Before you had the NES, video game consoles were essentially a way to play inferior versions of arcade ports. With the NES, Nintendo developed longer more intricate games that were more suited to the home experience. Mario, Zelda, and Metroid were particularly revolutionary.



Other, went with the original PlayStation, as it basically kickstarted the modern video game market. NES second for me, just as it didn't push teh market's popularity as far as the PS did.

VAMatt said:

PSX ushered in 3D graphics, and was the first significant console released by non-gaming focus company. Without the success of PSX, I doubt that we would have MS in the industry now. Without Sony and MS, the gaming world would be a really different place.

https://en.m.wikipedia.org/wiki/PSX_(digital_video_recorder)

Are you talking about something else?
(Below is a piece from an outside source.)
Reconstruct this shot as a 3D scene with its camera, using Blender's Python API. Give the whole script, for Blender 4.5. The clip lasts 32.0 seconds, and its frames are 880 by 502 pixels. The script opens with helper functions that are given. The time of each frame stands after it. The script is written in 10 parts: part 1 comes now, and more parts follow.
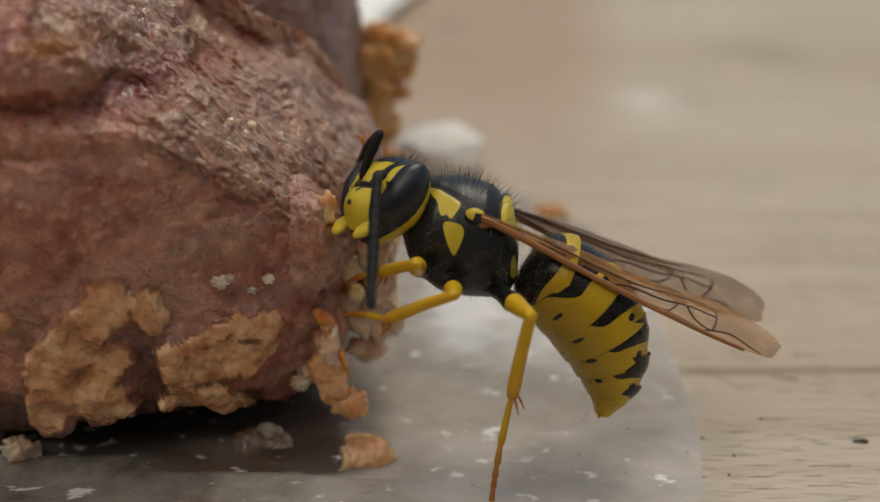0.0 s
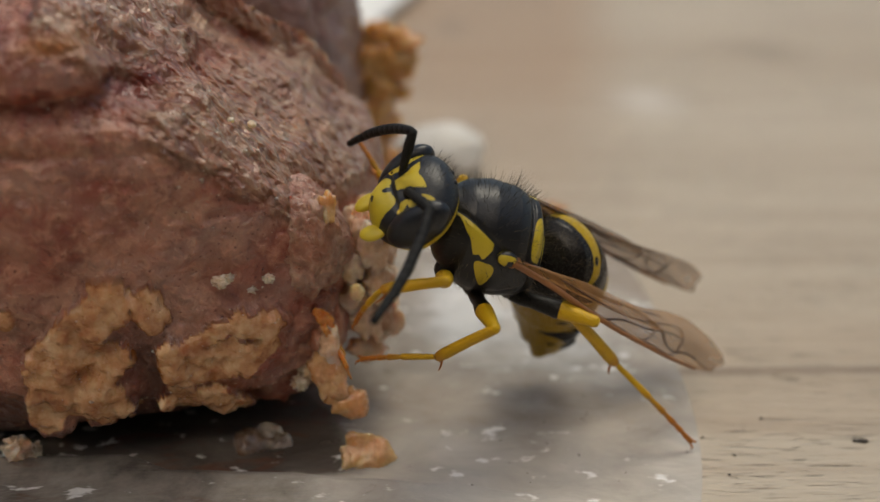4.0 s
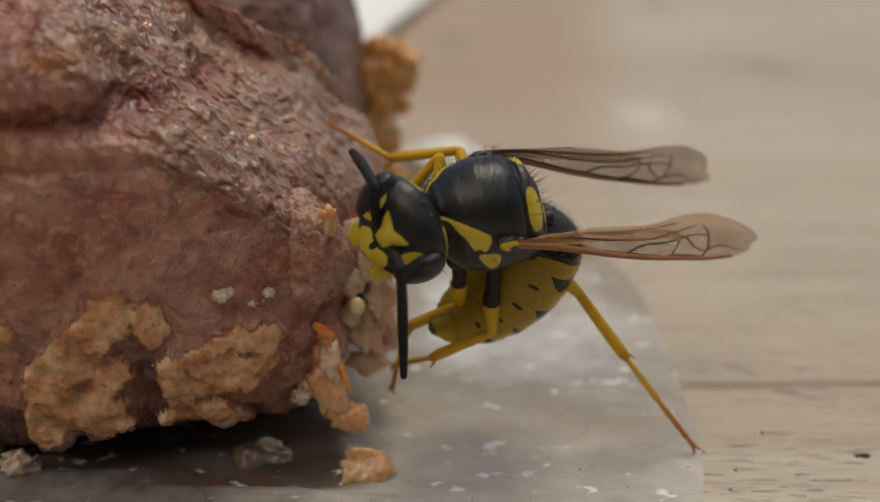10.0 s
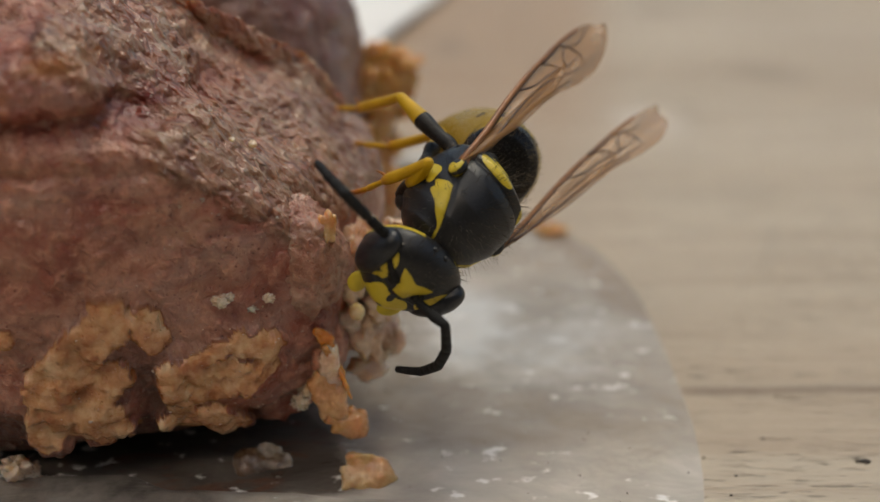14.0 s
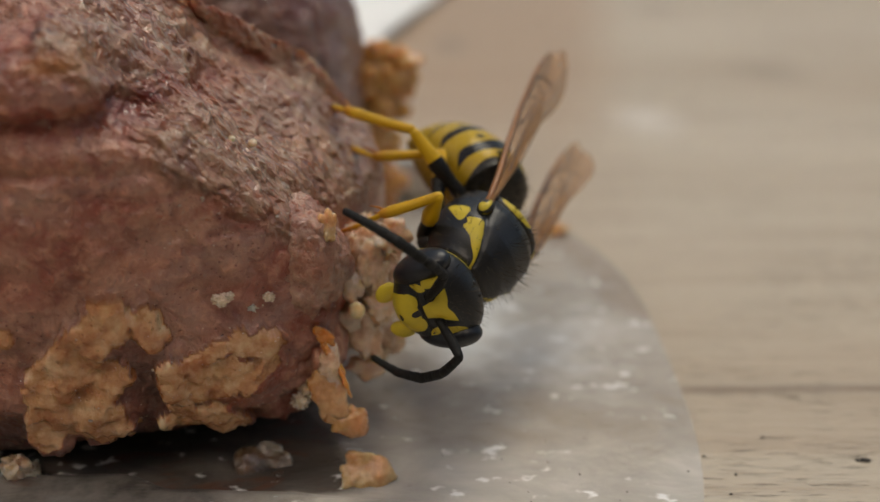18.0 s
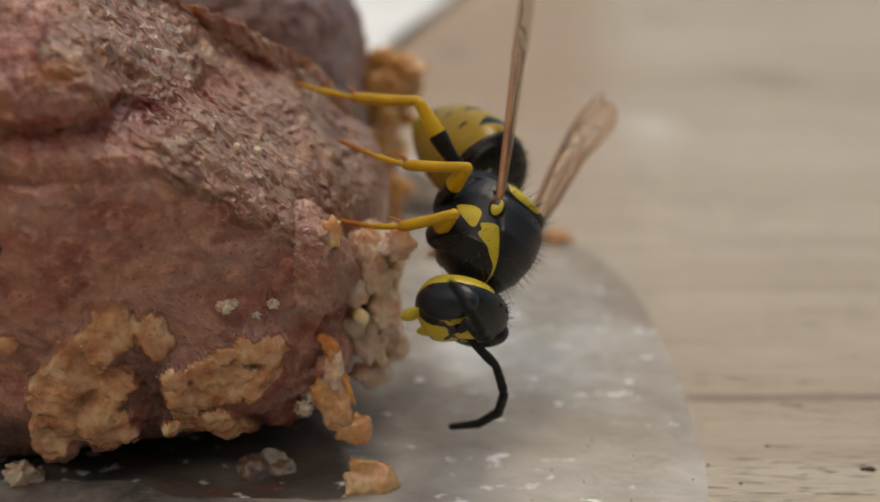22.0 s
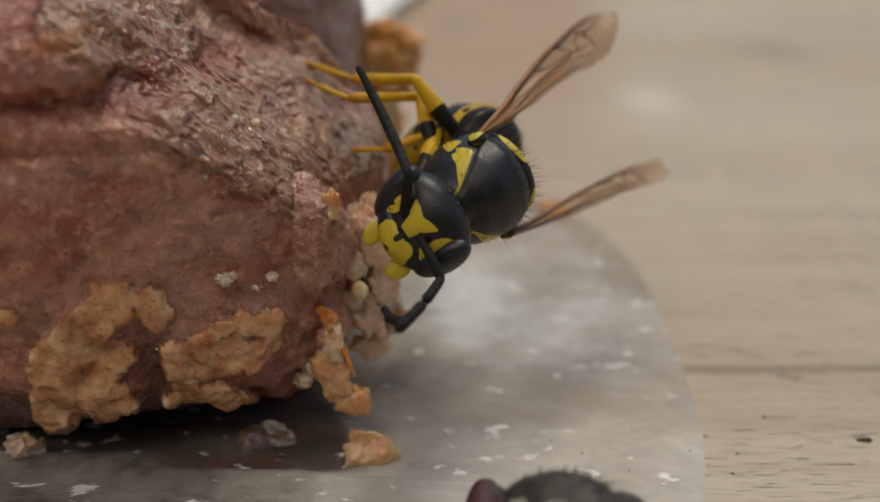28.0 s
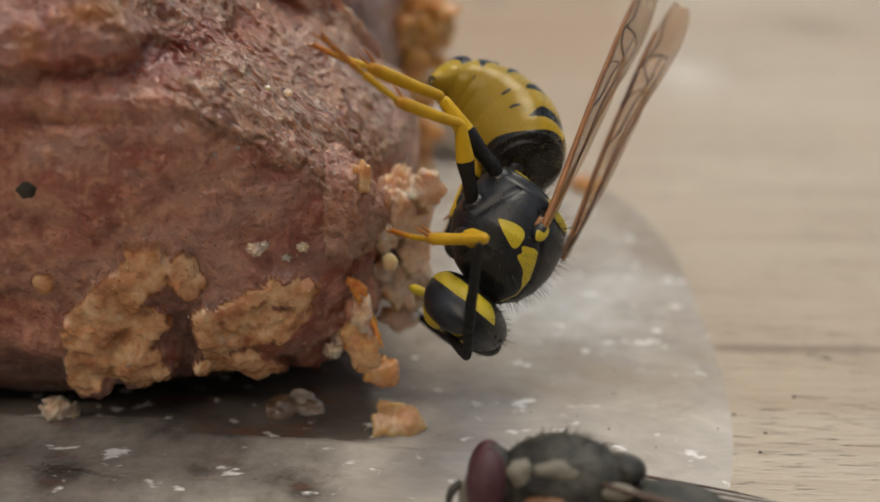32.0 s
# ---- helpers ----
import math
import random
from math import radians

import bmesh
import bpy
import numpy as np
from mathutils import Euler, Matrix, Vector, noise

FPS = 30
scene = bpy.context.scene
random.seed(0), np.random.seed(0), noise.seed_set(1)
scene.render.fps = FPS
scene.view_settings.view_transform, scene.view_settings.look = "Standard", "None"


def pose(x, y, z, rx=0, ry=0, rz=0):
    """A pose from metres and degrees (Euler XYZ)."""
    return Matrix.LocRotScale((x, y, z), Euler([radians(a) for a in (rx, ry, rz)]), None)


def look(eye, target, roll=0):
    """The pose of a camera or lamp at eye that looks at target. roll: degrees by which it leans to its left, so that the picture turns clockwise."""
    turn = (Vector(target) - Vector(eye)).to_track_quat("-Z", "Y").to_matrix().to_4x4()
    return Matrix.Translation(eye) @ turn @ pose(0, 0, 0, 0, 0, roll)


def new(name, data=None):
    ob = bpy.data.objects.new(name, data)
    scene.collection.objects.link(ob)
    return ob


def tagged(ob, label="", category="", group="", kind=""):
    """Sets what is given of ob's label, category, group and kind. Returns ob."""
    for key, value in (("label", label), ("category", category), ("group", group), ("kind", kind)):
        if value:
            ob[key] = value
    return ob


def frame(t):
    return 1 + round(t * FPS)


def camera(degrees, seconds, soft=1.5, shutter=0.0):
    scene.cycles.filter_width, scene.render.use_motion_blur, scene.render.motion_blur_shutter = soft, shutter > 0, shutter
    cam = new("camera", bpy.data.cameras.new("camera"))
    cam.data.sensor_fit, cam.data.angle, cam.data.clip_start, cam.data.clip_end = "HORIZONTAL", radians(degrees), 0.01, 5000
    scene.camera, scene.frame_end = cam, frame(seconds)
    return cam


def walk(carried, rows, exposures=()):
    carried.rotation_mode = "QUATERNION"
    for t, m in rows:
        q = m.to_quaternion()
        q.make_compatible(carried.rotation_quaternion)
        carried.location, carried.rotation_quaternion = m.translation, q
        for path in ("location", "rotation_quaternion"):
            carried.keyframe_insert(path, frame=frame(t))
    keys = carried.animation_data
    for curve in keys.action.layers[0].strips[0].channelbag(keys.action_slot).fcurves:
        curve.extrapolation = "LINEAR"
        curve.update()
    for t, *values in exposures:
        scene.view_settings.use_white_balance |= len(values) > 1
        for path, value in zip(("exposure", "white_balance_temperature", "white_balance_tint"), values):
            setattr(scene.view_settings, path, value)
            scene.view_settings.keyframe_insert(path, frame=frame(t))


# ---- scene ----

The only info I could find on the PSX says its a peripheral for the PS2, so not even a console. 



Personally there are only three consoles I think should be considered the Magnavox Odyssey, the first home console, the Atari 2600, even though it was the console that lead into the market crash it proved that a home game machine had market potential, it wasn't the machine that caused it but Atari's non-excistant market control which is pleguing the mobile industry right now, or the NES which revived the market.



VAMatt said:
fatslob-:O said:
I'm kinda bummed out that the Atari 2600 doesn't get the credit it deserves for being the absolute first to show that there was mass market potential for consoles ...
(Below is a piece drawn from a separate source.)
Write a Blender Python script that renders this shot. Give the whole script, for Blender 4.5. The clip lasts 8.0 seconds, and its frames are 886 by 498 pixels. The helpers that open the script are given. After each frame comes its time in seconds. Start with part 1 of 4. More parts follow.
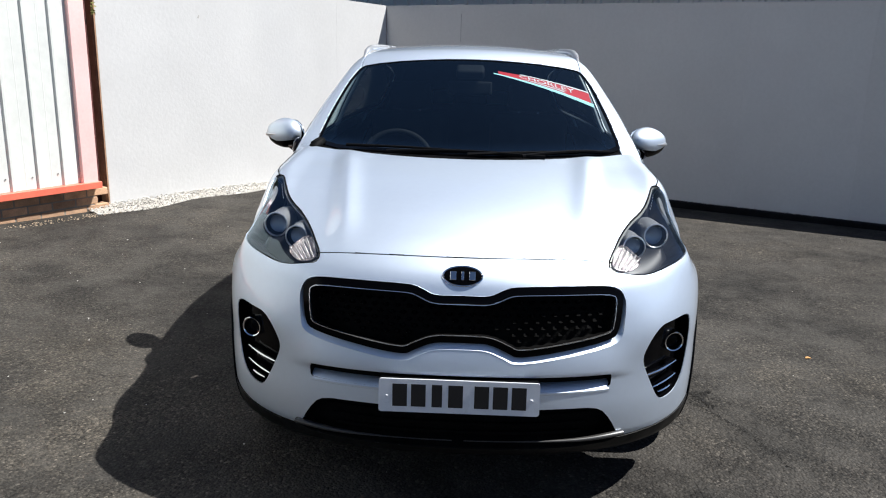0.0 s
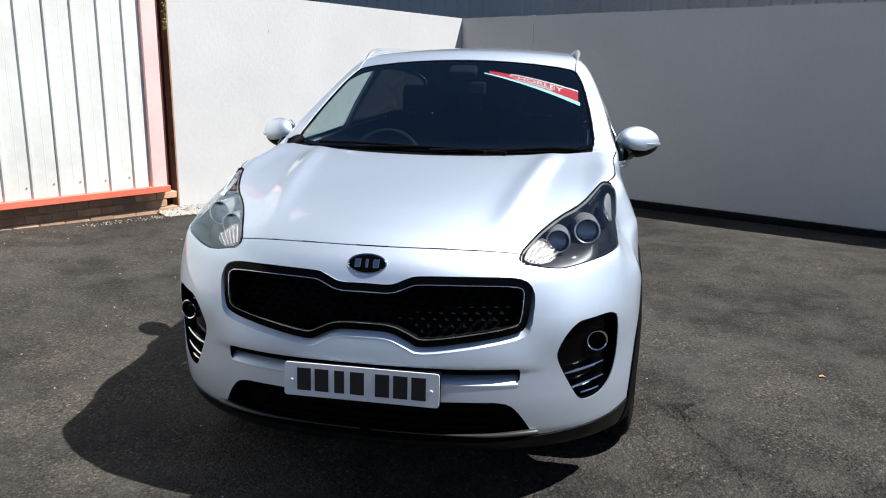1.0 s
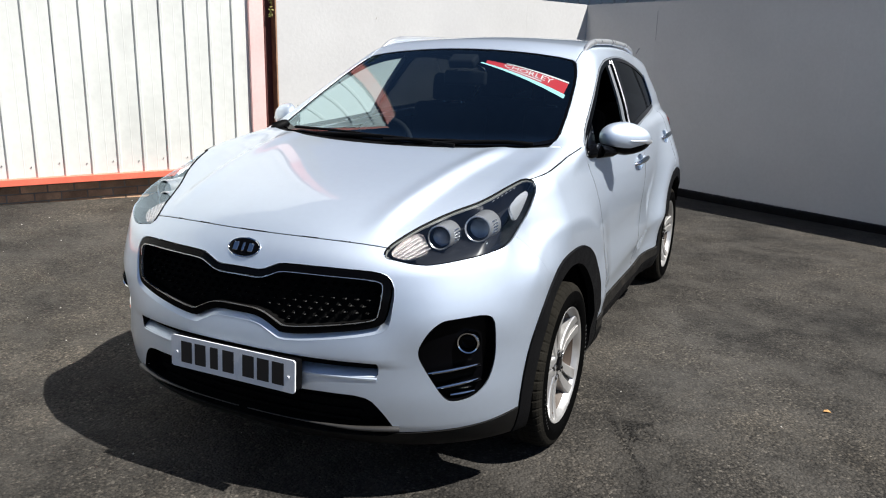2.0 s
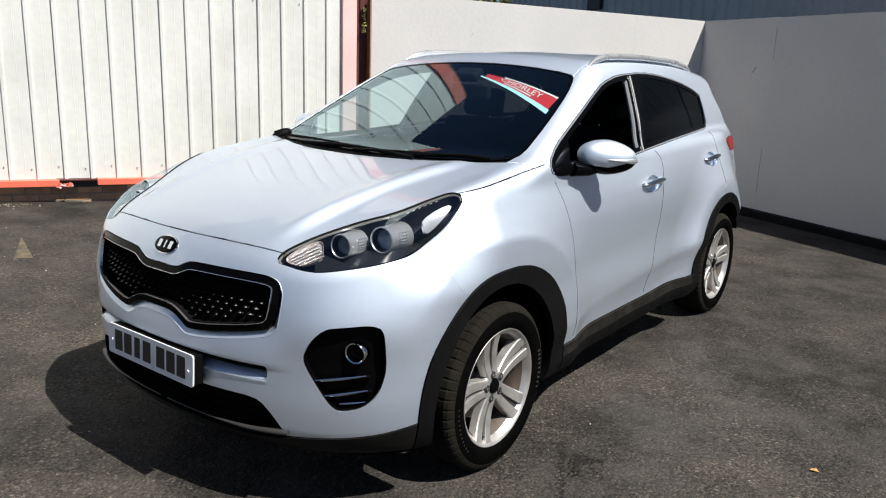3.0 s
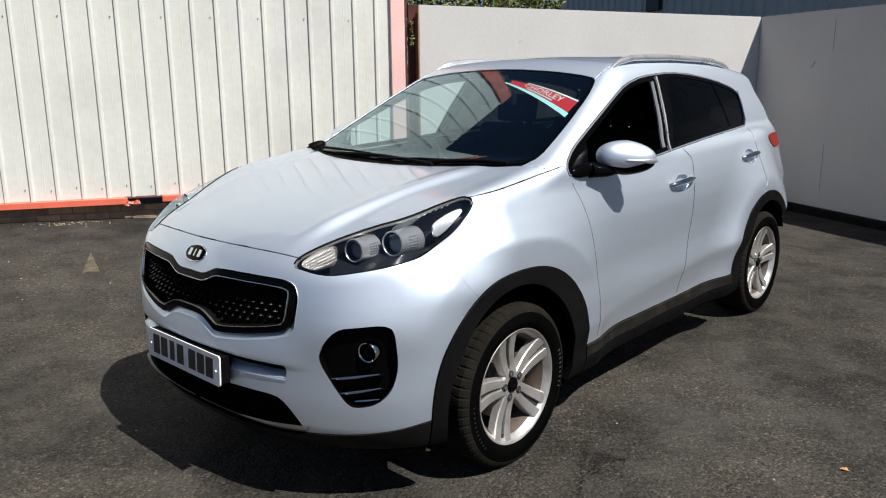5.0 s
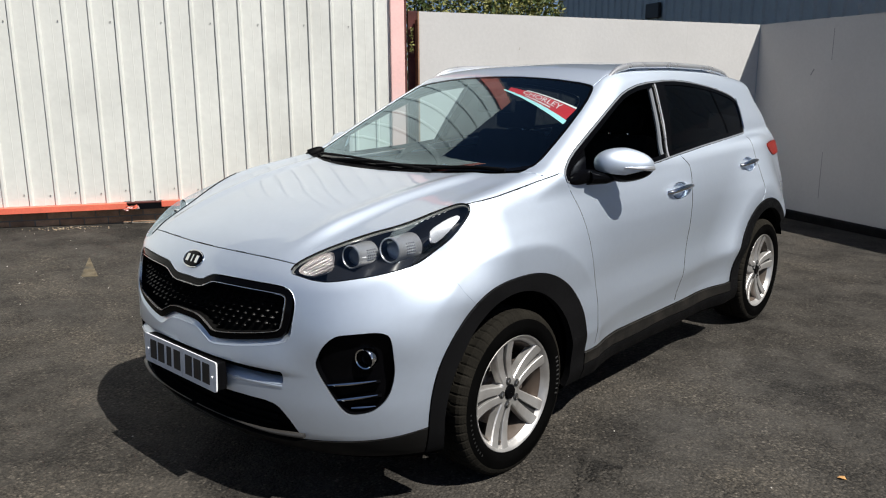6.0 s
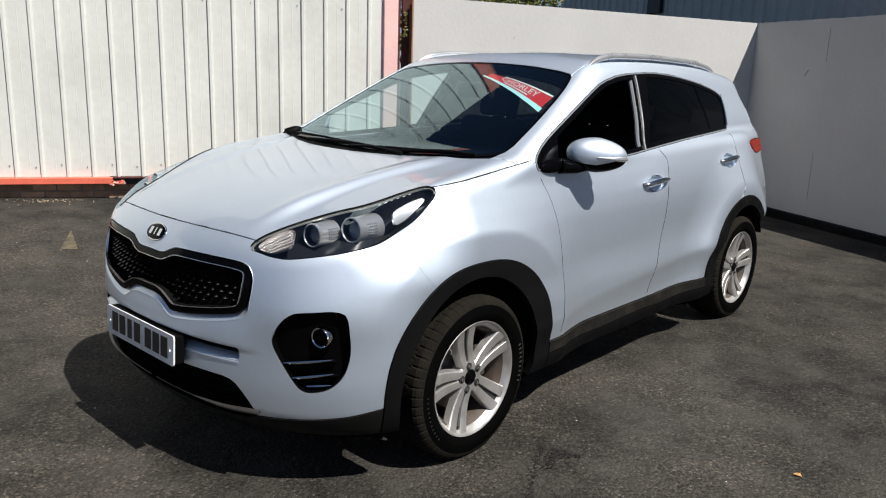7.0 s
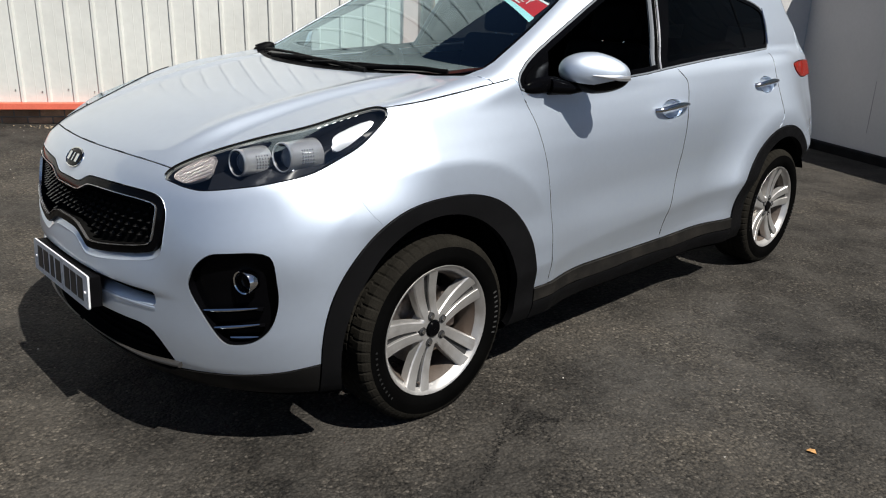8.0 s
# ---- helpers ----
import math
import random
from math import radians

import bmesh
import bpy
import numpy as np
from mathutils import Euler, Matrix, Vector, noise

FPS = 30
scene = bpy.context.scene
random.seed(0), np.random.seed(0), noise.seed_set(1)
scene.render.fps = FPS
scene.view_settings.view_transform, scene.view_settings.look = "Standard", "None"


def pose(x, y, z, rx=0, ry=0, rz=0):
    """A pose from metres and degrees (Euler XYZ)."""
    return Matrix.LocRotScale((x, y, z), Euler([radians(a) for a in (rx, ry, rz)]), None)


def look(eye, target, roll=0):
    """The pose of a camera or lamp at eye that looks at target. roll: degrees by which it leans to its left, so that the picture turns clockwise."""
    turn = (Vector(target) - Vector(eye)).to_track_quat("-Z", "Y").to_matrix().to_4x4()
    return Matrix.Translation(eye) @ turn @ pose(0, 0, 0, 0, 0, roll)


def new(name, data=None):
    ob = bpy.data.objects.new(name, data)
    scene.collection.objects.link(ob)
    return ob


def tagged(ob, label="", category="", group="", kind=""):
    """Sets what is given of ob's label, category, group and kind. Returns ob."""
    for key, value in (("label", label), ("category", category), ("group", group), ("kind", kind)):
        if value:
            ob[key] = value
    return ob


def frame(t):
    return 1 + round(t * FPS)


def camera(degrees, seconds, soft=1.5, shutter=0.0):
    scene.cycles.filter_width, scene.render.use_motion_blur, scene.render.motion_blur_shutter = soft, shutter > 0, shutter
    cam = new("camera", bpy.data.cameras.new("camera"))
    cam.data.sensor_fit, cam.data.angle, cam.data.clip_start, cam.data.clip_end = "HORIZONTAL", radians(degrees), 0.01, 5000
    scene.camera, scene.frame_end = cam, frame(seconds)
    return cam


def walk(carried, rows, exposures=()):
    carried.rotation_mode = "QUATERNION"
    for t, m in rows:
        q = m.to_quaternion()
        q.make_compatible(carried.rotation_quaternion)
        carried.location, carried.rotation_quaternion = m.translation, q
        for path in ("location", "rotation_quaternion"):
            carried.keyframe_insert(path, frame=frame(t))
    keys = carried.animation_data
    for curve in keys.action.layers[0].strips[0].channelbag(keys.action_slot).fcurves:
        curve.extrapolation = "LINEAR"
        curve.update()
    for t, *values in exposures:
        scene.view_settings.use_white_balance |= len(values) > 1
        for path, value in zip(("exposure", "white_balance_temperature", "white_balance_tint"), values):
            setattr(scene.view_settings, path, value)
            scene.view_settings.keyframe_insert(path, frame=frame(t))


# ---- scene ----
cam = camera(60.0, 8.0, soft=1.1)
PATH = [
    (0, (0.009, -2.307, 1.578), (-0.052, -0.369, 1.087), 1.4),
    (0.5, (0.329, -2.336, 1.551), (0.167, -0.396, 1.094), 2.7),
    (1, (0.71, -2.247, 1.497), (0.337, -0.335, 1.045), 0.7),
    (1.2, (0.888, -2.191, 1.518), (0.456, -0.289, 1.074), 0.8),
    (2.3, (1.915, -1.755, 1.529), (0.964, -0.062, 1.05), 0.2),
    (2.5, (2.056, -1.655, 1.533), (1.036, 0.007, 1.088), -0.6),
    (3, (2.385, -1.428, 1.526), (1.213, 0.126, 1.065), 2.0),
    (3.5, (2.542, -1.339, 1.528), (1.255, 0.126, 1.081), -0.4),
    (4, (2.605, -1.349, 1.526), (1.286, 0.09, 1.091), -1.2),
    (4.5, (2.61, -1.362, 1.524), (1.291, 0.075, 1.081), -0.7),
    (6, (2.617, -1.354, 1.528), (1.296, 0.087, 1.103), -0.3),
    (6.5, (2.635, -1.352, 1.527), (1.312, 0.087, 1.103), -0.2),
    (7, (2.709, -1.266, 1.505), (1.397, 0.175, 1.053), 1.9),
    (7.5, (2.678, -0.99, 1.436), (1.345, 0.399, 0.895), 4.0),
    (7.7, (2.679, -0.856, 1.418), (1.32, 0.489, 0.832), 3.0),
    (8, (2.663, -0.749, 1.419), (1.292, 0.568, 0.796), 1.8),
]
EXPOSURE = [(0.0, 0.84, 6150, 9), (1.2, 0.82, 6150, 9), (2.5, 0.80, 6450, 9), (3.5, 0.50, 6500, 9), (4.5, 0.44, 6500, 9), (6.5, 0.44, 6500, 9), (8.0, 0.37, 6500, 9)]
walk(cam, [(t, look(eye, target, roll)) for t, eye, target, roll in PATH], EXPOSURE)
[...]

You can talk about the NES all you want about reviving the console market in North America with stronger it's stronger licensing rights and that it brought console gaming to Japan but that doesn't compare with the Atari 2600 alone for setting setting trends in the new console generations to come thereafter ...

I'm not bummed.  But, yeah, it deserves more credit. 

Like I've said before, as have others - it would be really interesting to know how the age of commenters impacts their thinking about which system is most significant.  Personally, I'm thinking that people have trouble recognizing the signifigance of Atari 2600 because it came and went before they were even a twinkle in their parents' eye.

I started on Atari 2600. My parents became parents of my brother and sister before Ralph Baher even invented his brown box which was the first prototype console ever. I still said NES.



Anyone not voting NES has no clue about the history of gaming.
Anyone voting PS(anything) is clearly aging themselves on when they started gaming.

Even other game devs point to one company and one specific point / console.